Wishbone Ash

With Jeff Sherman. Wednesday, December 5, at the Winchester, Lakewood.

Wishbone Ash blues rock Thin Lizzy

Let's get something straight: The Winchester is not a graveyard for cock-rocking dinosaurs and FM-radio relics. Yet some local music fans think this is true, simply because most artists who play the Lakewood club are old and ragged enough to collect Social Security. But Jim Mileti's rock and roll IQ is too damn high to let former Tesla axemen and Helix dropouts clog up the Winchester's concert calendar. Over the past five years, the indefatigable owner, booker, and promoter has organized some seriously sublime shows — including British folk-rock pioneers Fairport Convention, stoner honky-tonk icon Commander Cody, and Nashville outlaw-babe Stacie Collins, who was featured in a recent issue of No Depression — so there.
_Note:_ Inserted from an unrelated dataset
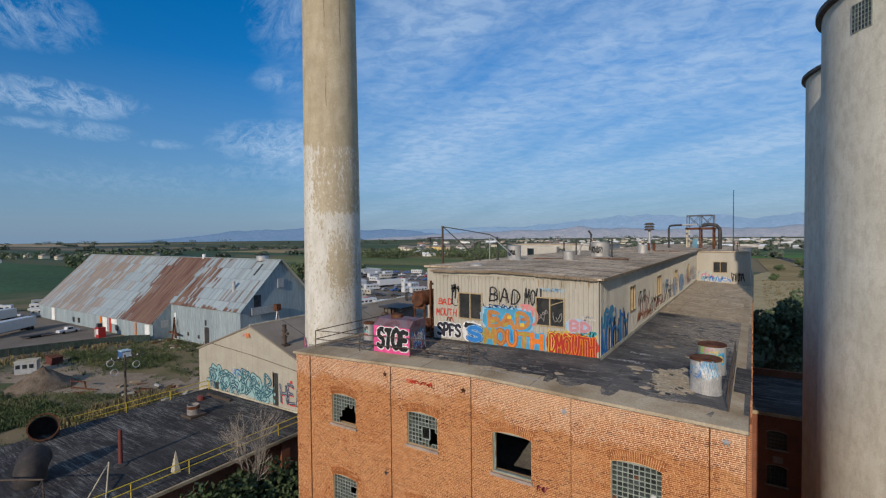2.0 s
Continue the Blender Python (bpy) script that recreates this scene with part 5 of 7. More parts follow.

Mileti simply loves unsung heroes and maverick cult artists. It's fitting that Wishbone Ash headlines the Winchester's fifth-anniversary bash (which comes complete with all kinds of giveaways, free food, and commemorative souvenirs). Although most classic-rock fans have probably never sparked one to England's Wishbone Ash, the band's 40-year-old shadow looms large over many icons. Like a lot of British groups from the early '70s, the Ash unloaded a proggy brand of bruising blues rock that was full of winding solos and six-minute epics. But the quartet separated itself from the pack with tight Beatlesque vocals, finely chiseled compositions, and two lead guitarists who consistently experimented with anthemic harmonics. That latter point cannot be overstated: Wishbone Ash served as the template for Thin Lizzy, Judas Priest, and every other metal act that sported screaming twin leads. Argus, from 1972, is the perfect intro to the group — a hard-rock landmark that was just reissued as a two-disc deluxe package. Cool stuff — and happy anniversary, Winchester.